**TASK REQUIREMENTS:**
Please output every line of the material as it stands, without the pictures.
___ DATASET SECTION
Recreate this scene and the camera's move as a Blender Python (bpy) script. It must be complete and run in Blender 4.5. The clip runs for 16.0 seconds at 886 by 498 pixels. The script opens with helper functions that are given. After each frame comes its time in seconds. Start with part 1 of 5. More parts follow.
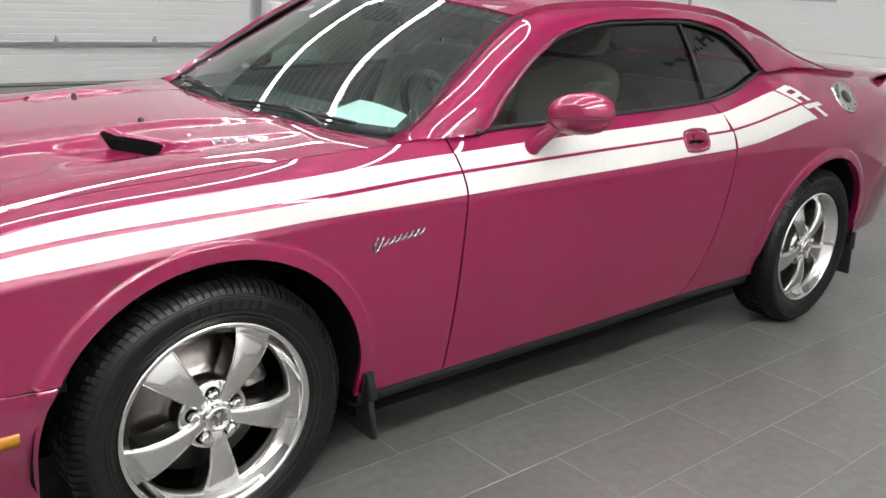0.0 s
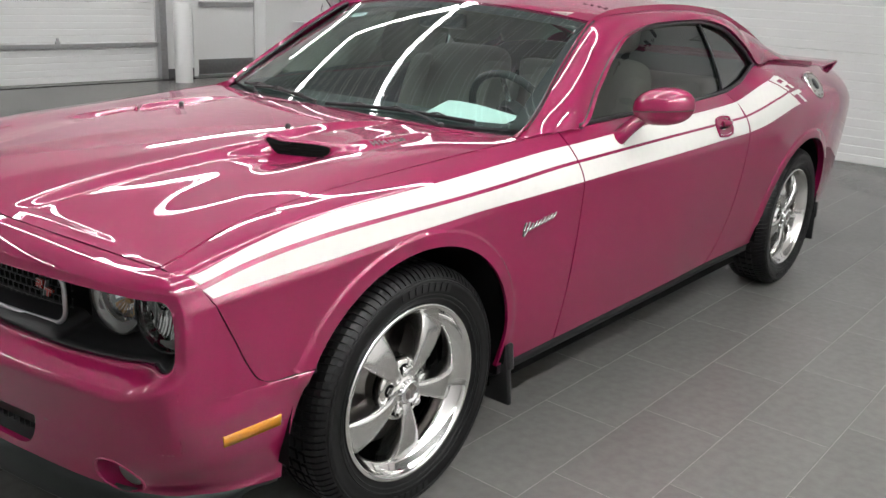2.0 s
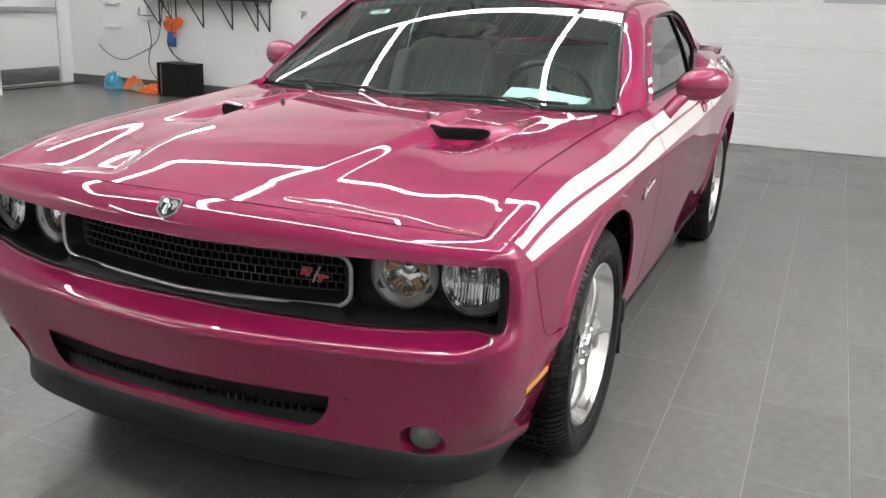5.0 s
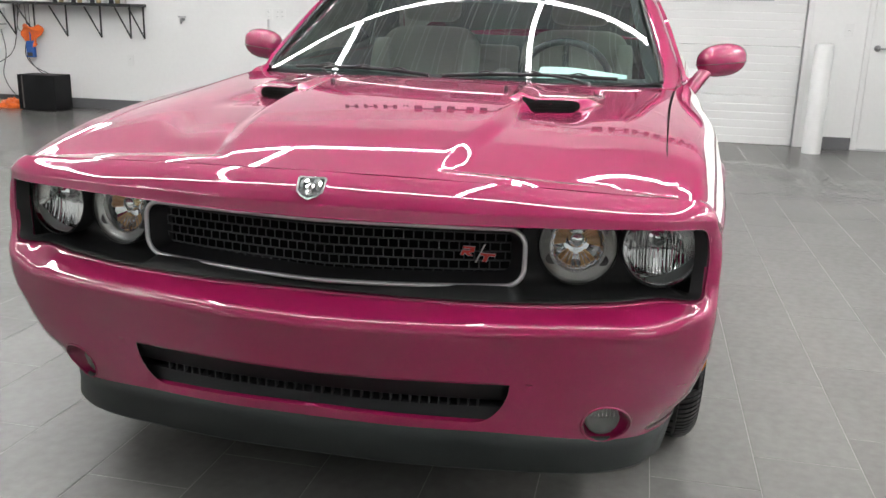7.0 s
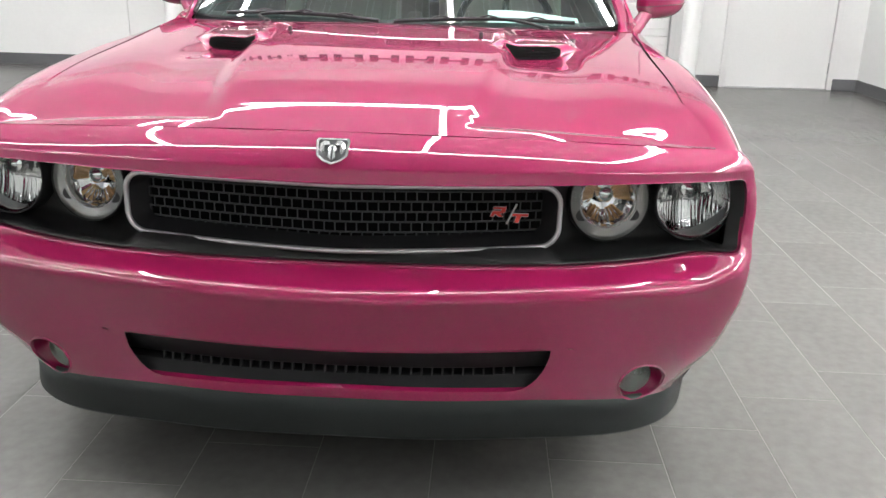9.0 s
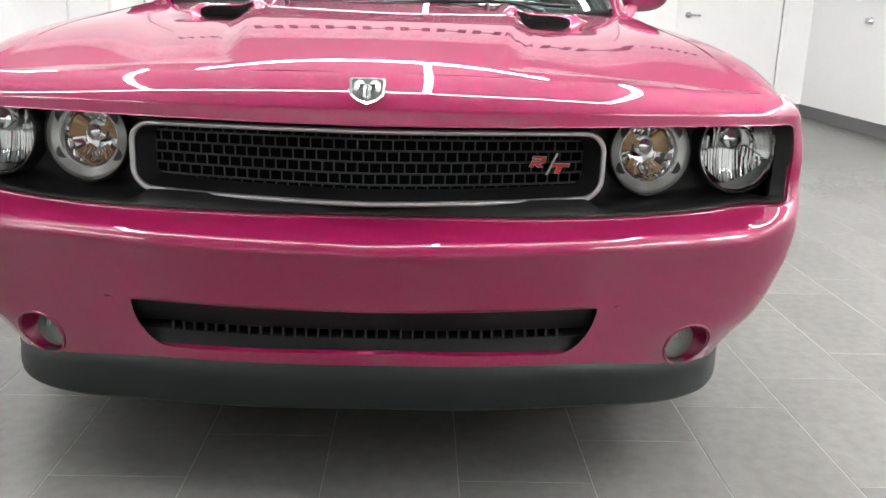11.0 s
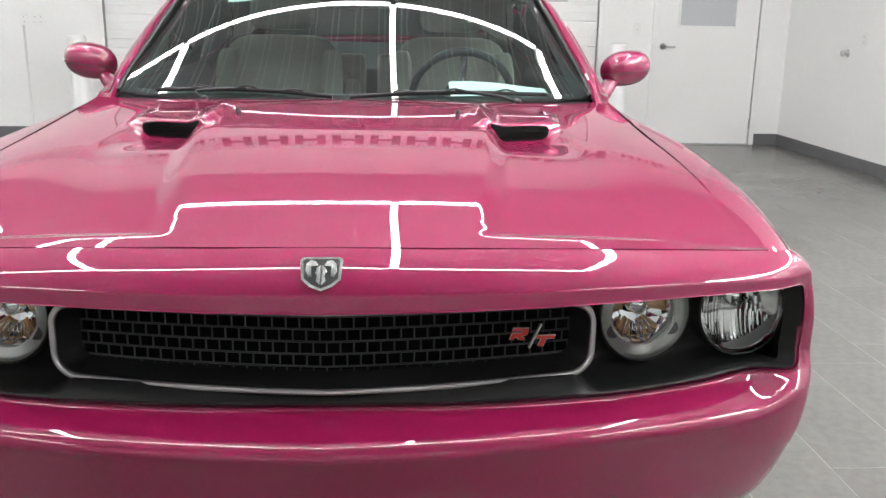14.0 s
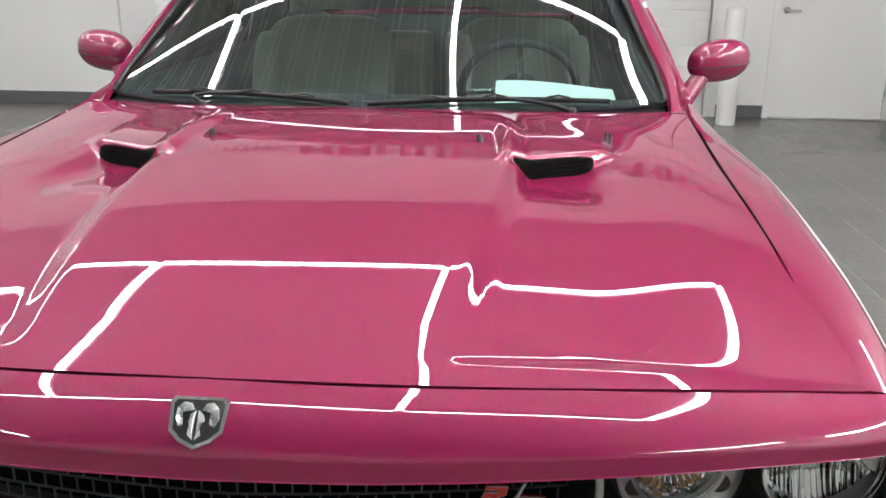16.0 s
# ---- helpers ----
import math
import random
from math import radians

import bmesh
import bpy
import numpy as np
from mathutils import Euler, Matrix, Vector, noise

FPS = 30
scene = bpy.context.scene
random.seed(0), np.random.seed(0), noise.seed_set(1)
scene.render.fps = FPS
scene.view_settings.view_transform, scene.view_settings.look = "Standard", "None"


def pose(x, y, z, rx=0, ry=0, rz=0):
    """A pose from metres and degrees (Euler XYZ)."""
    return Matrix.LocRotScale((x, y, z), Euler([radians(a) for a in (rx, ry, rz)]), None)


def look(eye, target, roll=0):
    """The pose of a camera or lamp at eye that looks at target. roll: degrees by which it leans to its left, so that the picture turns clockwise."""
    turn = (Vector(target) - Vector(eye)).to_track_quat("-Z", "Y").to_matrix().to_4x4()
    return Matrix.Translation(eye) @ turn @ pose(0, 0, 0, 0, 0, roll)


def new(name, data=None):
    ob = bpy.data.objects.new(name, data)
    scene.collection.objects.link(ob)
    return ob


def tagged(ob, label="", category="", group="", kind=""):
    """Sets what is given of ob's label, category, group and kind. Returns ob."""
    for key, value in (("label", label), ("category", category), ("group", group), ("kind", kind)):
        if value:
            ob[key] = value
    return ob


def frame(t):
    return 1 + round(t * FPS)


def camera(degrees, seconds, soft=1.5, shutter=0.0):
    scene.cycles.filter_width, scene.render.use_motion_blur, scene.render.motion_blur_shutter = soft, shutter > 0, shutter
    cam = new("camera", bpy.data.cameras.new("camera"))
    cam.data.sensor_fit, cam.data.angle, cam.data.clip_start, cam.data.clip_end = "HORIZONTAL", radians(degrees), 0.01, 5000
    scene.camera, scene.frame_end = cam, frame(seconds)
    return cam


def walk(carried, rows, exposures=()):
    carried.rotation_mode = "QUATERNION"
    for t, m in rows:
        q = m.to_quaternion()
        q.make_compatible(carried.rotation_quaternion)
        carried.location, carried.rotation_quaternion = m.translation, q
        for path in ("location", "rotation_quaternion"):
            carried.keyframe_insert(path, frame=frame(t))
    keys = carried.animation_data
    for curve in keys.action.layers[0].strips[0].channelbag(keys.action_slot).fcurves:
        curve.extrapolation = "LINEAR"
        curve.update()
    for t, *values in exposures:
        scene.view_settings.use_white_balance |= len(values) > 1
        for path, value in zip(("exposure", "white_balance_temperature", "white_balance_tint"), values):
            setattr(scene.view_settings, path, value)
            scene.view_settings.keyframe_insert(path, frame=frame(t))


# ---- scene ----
cam = camera(53.8, 16.0)
PATH = [
    (0, (0.886, 2.722, 1.439), (-0.373, 1.281, 0.857), 3.3),
    (0.5, (1.025, 2.577, 1.437), (-0.292, 1.187, 0.857), 3.1),
    (1, (1.182, 2.471, 1.436), (-0.191, 1.136, 0.86), 3.0),
    (1.5, (1.425, 2.407, 1.445), (-0.004, 1.132, 0.869), 3.0),
    (2, (1.66, 2.353, 1.457), (0.183, 1.135, 0.875), 2.8),
    (2.5, (1.835, 2.229, 1.43), (0.305, 1.081, 0.844), 2.8),
    (3, (1.993, 2.089, 1.424), (0.405, 1.016, 0.852), 2.7),
    (3.5, (2.119, 1.958, 1.415), (0.481, 0.959, 0.852), 2.6),
    (4, (2.286, 1.806, 1.414), (0.601, 0.883, 0.855), 2.5),
    (4.5, (2.436, 1.654, 1.41), (0.709, 0.813, 0.853), 2.4),
    (5, (2.516, 1.466, 1.386), (0.751, 0.707, 0.831), 2.2),
    (5.2, (2.538, 1.377, 1.378), (0.758, 0.654, 0.823), 2.2),
    (7.3, (2.624, 0.598, 1.22), (0.733, 0.225, 0.686), 1.5),
    (7.5, (2.596, 0.538, 1.231), (0.704, 0.195, 0.68), 1.5),
    (8, (2.595, 0.412, 1.21), (0.685, 0.176, 0.667), 1.7),
    (8.5, (2.572, 0.325, 1.217), (0.662, 0.176, 0.643), 1.8),
    (9, (2.539, 0.293, 1.22), (0.642, 0.216, 0.593), 1.6),
    (9.5, (2.492, 0.22, 1.196), (0.603, 0.208, 0.539), 1.8),
    (9.7, (2.472, 0.197, 1.173), (0.587, 0.211, 0.503), 2.0),
    (11.8, (2.47, 0.075, 0.957), (0.524, 0.159, 0.5), 1.5),
    (12, (2.468, 0.075, 0.994), (0.522, 0.163, 0.539), 1.4),
    (12.5, (2.457, 0.075, 1.088), (0.512, 0.183, 0.632), 1.2),
    (13, (2.398, 0.089, 1.149), (0.457, 0.207, 0.683), 1.1),
    (13.5, (2.293, 0.099, 1.189), (0.356, 0.22, 0.705), 1.1),
    (14, (2.187, 0.113, 1.246), (0.255, 0.228, 0.742), 1.0),
    (14.5, (2.078, 0.133, 1.286), (0.146, 0.235, 0.779), 0.9),
    (15, (1.931, 0.132, 1.317), (-0.001, 0.213, 0.806), 0.9),
    (15.5, (1.808, 0.195, 1.339), (-0.119, 0.197, 0.804), 0.7),
    (16, (1.705, 0.338, 1.342), (-0.196, 0.199, 0.738), 0.6),
]
walk(cam, [(t, look(eye, target, roll)) for t, eye, target, roll in PATH], ((0.0, 0.02), (1.0, -0.08), (3.5, -0.05), (5.0, 0.15), (7.5, 0.50), (9.5, 0.78), (12.0, 0.90), (12.5, 0.68), (14.0, 0.45), (14.5, 0.32), (16.0, 0.10)))

# ---- light of the room: ceiling strips are meshes that glow (built below) ----
world = bpy.data.worlds.new("world")
scene.world = world
world.use_nodes = True
world.node_tree.nodes["Background"].inputs[0].default_value = (0.8, 0.85, 0.9, 1)
world.node_tree.nodes["Background"].inputs[1].default_value = 0.05
STRIP_POWER, FILL_POWER = 35.0, 98.0      # lights over the car, and unseen fill strips added along the walls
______
**FINAL ANSWER:**
Recreate this scene and the camera's move as a Blender Python (bpy) script. It must be complete and run in Blender 4.5. The clip runs for 16.0 seconds at 886 by 498 pixels. The script opens with helper functions that are given. After each frame comes its time in seconds. Start with part 1 of 5. More parts follow.
0.0 s
2.0 s
5.0 s
7.0 s
9.0 s
11.0 s
14.0 s
16.0 s
# ---- helpers ----
import math
import random
from math import radians

import bmesh
import bpy
import numpy as np
from mathutils import Euler, Matrix, Vector, noise

FPS = 30
scene = bpy.context.scene
random.seed(0), np.random.seed(0), noise.seed_set(1)
scene.render.fps = FPS
scene.view_settings.view_transform, scene.view_settings.look = "Standard", "None"


def pose(x, y, z, rx=0, ry=0, rz=0):
    """A pose from metres and degrees (Euler XYZ)."""
    return Matrix.LocRotScale((x, y, z), Euler([radians(a) for a in (rx, ry, rz)]), None)


def look(eye, target, roll=0):
    """The pose of a camera or lamp at eye that looks at target. roll: degrees by which it leans to its left, so that the picture turns clockwise."""
    turn = (Vector(target) - Vector(eye)).to_track_quat("-Z", "Y").to_matrix().to_4x4()
    return Matrix.Translation(eye) @ turn @ pose(0, 0, 0, 0, 0, roll)


def new(name, data=None):
    ob = bpy.data.objects.new(name, data)
    scene.collection.objects.link(ob)
    return ob


def tagged(ob, label="", category="", group="", kind=""):
    """Sets what is given of ob's label, category, group and kind. Returns ob."""
    for key, value in (("label", label), ("category", category), ("group", group), ("kind", kind)):
        if value:
            ob[key] = value
    return ob


def frame(t):
    return 1 + round(t * FPS)


def camera(degrees, seconds, soft=1.5, shutter=0.0):
    scene.cycles.filter_width, scene.render.use_motion_blur, scene.render.motion_blur_shutter = soft, shutter > 0, shutter
    cam = new("camera", bpy.data.cameras.new("camera"))
    cam.data.sensor_fit, cam.data.angle, cam.data.clip_start, cam.data.clip_end = "HORIZONTAL", radians(degrees), 0.01, 5000
    scene.camera, scene.frame_end = cam, frame(seconds)
    return cam


def walk(carried, rows, exposures=()):
    carried.rotation_mode = "QUATERNION"
    for t, m in rows:
        q = m.to_quaternion()
        q.make_compatible(carried.rotation_quaternion)
        carried.location, carried.rotation_quaternion = m.translation, q
        for path in ("location", "rotation_quaternion"):
            carried.keyframe_insert(path, frame=frame(t))
    keys = carried.animation_data
    for curve in keys.action.layers[0].strips[0].channelbag(keys.action_slot).fcurves:
        curve.extrapolation = "LINEAR"
        curve.update()
    for t, *values in exposures:
        scene.view_settings.use_white_balance |= len(values) > 1
        for path, value in zip(("exposure", "white_balance_temperature", "white_balance_tint"), values):
            setattr(scene.view_settings, path, value)
            scene.view_settings.keyframe_insert(path, frame=frame(t))


# ---- scene ----
cam = camera(53.8, 16.0)
PATH = [
    (0, (0.886, 2.722, 1.439), (-0.373, 1.281, 0.857), 3.3),
    (0.5, (1.025, 2.577, 1.437), (-0.292, 1.187, 0.857), 3.1),
    (1, (1.182, 2.471, 1.436), (-0.191, 1.136, 0.86), 3.0),
    (1.5, (1.425, 2.407, 1.445), (-0.004, 1.132, 0.869), 3.0),
    (2, (1.66, 2.353, 1.457), (0.183, 1.135, 0.875), 2.8),
    (2.5, (1.835, 2.229, 1.43), (0.305, 1.081, 0.844), 2.8),
    (3, (1.993, 2.089, 1.424), (0.405, 1.016, 0.852), 2.7),
    (3.5, (2.119, 1.958, 1.415), (0.481, 0.959, 0.852), 2.6),
    (4, (2.286, 1.806, 1.414), (0.601, 0.883, 0.855), 2.5),
    (4.5, (2.436, 1.654, 1.41), (0.709, 0.813, 0.853), 2.4),
    (5, (2.516, 1.466, 1.386), (0.751, 0.707, 0.831), 2.2),
    (5.2, (2.538, 1.377, 1.378), (0.758, 0.654, 0.823), 2.2),
    (7.3, (2.624, 0.598, 1.22), (0.733, 0.225, 0.686), 1.5),
    (7.5, (2.596, 0.538, 1.231), (0.704, 0.195, 0.68), 1.5),
    (8, (2.595, 0.412, 1.21), (0.685, 0.176, 0.667), 1.7),
    (8.5, (2.572, 0.325, 1.217), (0.662, 0.176, 0.643), 1.8),
    (9, (2.539, 0.293, 1.22), (0.642, 0.216, 0.593), 1.6),
    (9.5, (2.492, 0.22, 1.196), (0.603, 0.208, 0.539), 1.8),
    (9.7, (2.472, 0.197, 1.173), (0.587, 0.211, 0.503), 2.0),
    (11.8, (2.47, 0.075, 0.957), (0.524, 0.159, 0.5), 1.5),
    (12, (2.468, 0.075, 0.994), (0.522, 0.163, 0.539), 1.4),
    (12.5, (2.457, 0.075, 1.088), (0.512, 0.183, 0.632), 1.2),
    (13, (2.398, 0.089, 1.149), (0.457, 0.207, 0.683), 1.1),
    (13.5, (2.293, 0.099, 1.189), (0.356, 0.22, 0.705), 1.1),
    (14, (2.187, 0.113, 1.246), (0.255, 0.228, 0.742), 1.0),
    (14.5, (2.078, 0.133, 1.286), (0.146, 0.235, 0.779), 0.9),
    (15, (1.931, 0.132, 1.317), (-0.001, 0.213, 0.806), 0.9),
    (15.5, (1.808, 0.195, 1.339), (-0.119, 0.197, 0.804), 0.7),
    (16, (1.705, 0.338, 1.342), (-0.196, 0.199, 0.738), 0.6),
]
walk(cam, [(t, look(eye, target, roll)) for t, eye, target, roll in PATH], ((0.0, 0.02), (1.0, -0.08), (3.5, -0.05), (5.0, 0.15), (7.5, 0.50), (9.5, 0.78), (12.0, 0.90), (12.5, 0.68), (14.0, 0.45), (14.5, 0.32), (16.0, 0.10)))

# ---- light of the room: ceiling strips are meshes that glow (built below) ----
world = bpy.data.worlds.new("world")
scene.world = world
world.use_nodes = True
world.node_tree.nodes["Background"].inputs[0].default_value = (0.8, 0.85, 0.9, 1)
world.node_tree.nodes["Background"].inputs[1].default_value = 0.05
STRIP_POWER, FILL_POWER = 35.0, 98.0      # lights over the car, and unseen fill strips added along the walls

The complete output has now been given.